Então caro leitor, você pensou que o componente bizarro dessa doentia história de amor já tinha aparecido? Você está errado, agora que ele irá aparecer.

No dia 22 de maio o doutor teve um intervalo maior, já que não era um dia tão movimentado, finalmente tivemos uma longa conversa, ele veio conversar comigo porque percebeu que eu estava sozinha, mesmo sendo uma opção minha não conversar com minhas colegas superficiais, achei um belo ato vindo dele me notar, na verdade tudo o que ele faz era belo, ou melhor dizendo perfeito, seu rosto, sua voz, o jeito que ele pisca 5 vezes mais do que a média populacional, a dor ficou tão forte que eu vomitei, ele tentou me ajudar mas por algum instinto mais forte do que eu, saí de lá correndo.

Corri para um beco escuro e cambaleei até me sentar, era úmido e frio, não escutei ninguém por perto, eu estaria me sentindo envergonhada por vomitar na frente do Senhor Neve se não estivesse sentindo tanta dor, a dor era insuportável e parecia que eu ia morrer, sentia algo rasgando meu peito, então o ápice de minha dor surgiu mas para não fazer barulho mordi minha camiseta abafando o som, de repente vi um buraco aberto em meu peito, em específico a região onde estava o meu coração e saiu de dentro um verme parasita e que bizarramente parecia o Senhor Neve, eu nunca fiquei tão aterrorizada como naquel momento, temi então por minha vida vazia, foi então que a criatura me disse:

- Eu sou seu sentimento.
- Como assim? Do que você está falando?
- Sou o seu sentimento pelo Senhor Neve, cresci em seu coração até que uma hora eu não aguentei.
- Co-como isso é possível?
- Conte para o Senhor Neve o que você sente, o quanto você o ama e o persegue incansavelmente, por favor não aguento mais me alimentar de seu coração imundo.

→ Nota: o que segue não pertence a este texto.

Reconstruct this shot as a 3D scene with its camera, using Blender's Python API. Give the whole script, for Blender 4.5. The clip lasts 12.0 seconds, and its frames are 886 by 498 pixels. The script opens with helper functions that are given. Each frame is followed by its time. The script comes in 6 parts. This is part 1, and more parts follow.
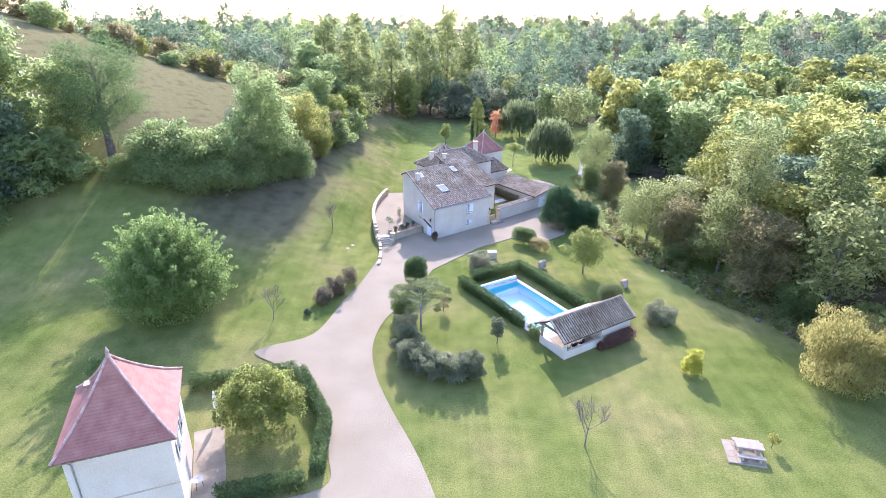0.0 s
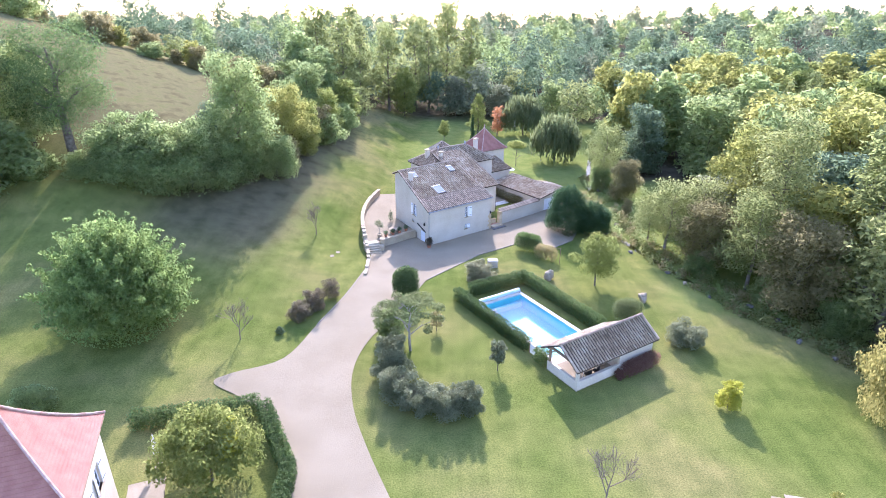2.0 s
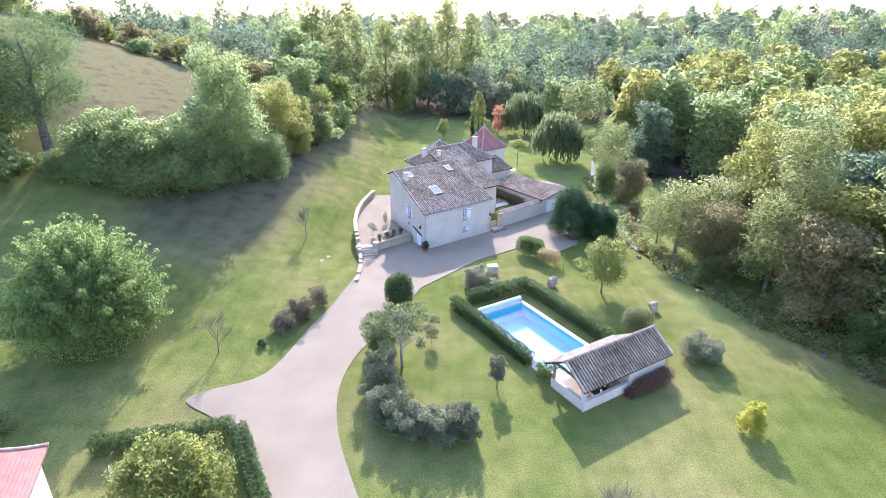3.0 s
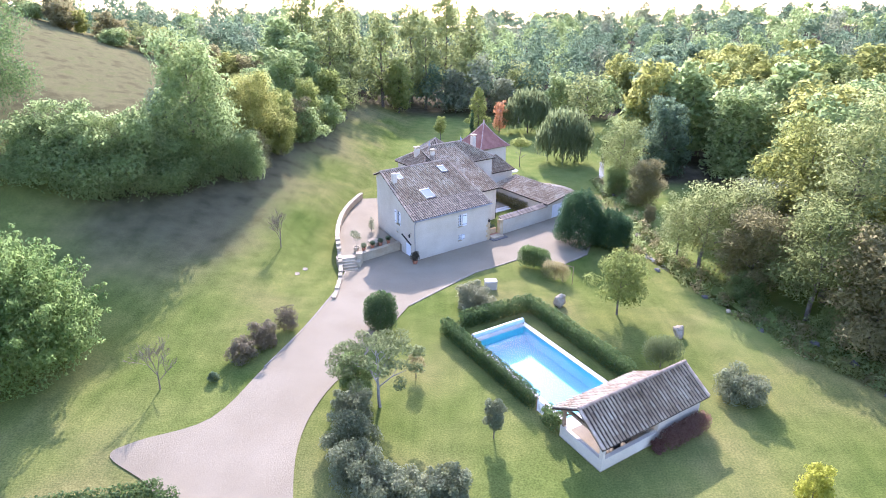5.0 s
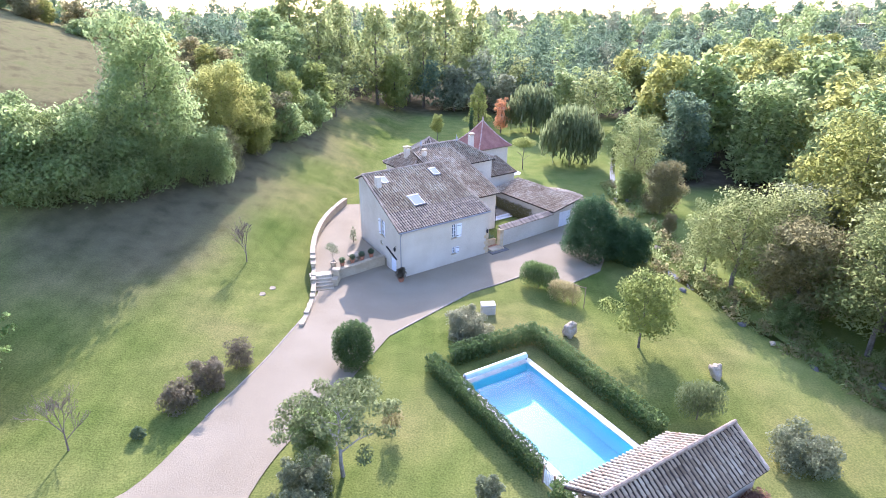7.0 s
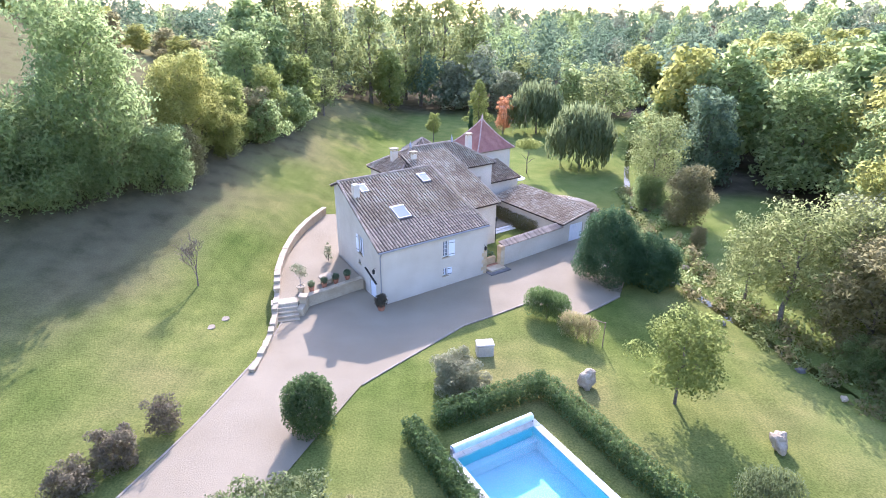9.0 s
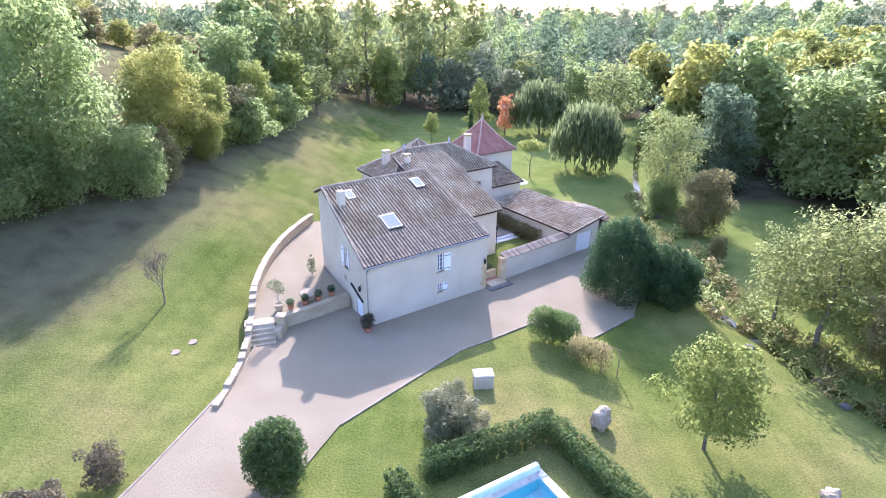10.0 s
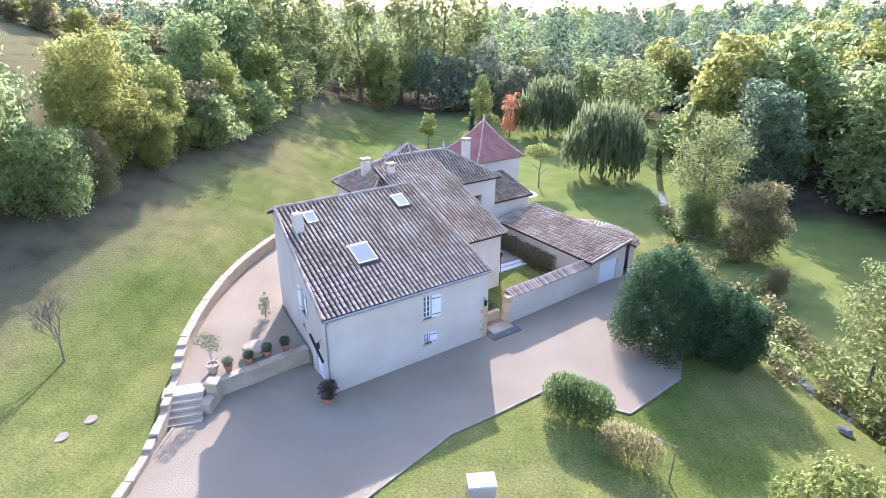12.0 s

Ele insistia e insistia, eu me recusava a contar mas o parasita implorava para ser liberto, não sabia como matar o verme  que se denominava sentimento, tentei elaborar um plano então pensei:ele tinha que voltar para onde nasceu não? Logo eu o devorei, ele me enlouqueceria até eu contar a verdade para o Senhor Neve, mas eu não poderia contar, ele nunca sentiria o que eu sinto por ele, devorei todas as suas partes enquanto ele gritava por ajuda, seu gosto era muito amargo, péssimo, como um doce que tinha sido queimado no fogão, depois que terminei essa estranha refeição me levantei e andei normalmente para casa, avisei a clínica que estava com uma enxaqueca forte por isso vomitei e saí daquele jeito.

Cheguei para trabalhar no dia seguinte,o doutor chegou alguns minutos depois de mim e dei bom dia para ele, como sempre fiz e continuarei fazendo.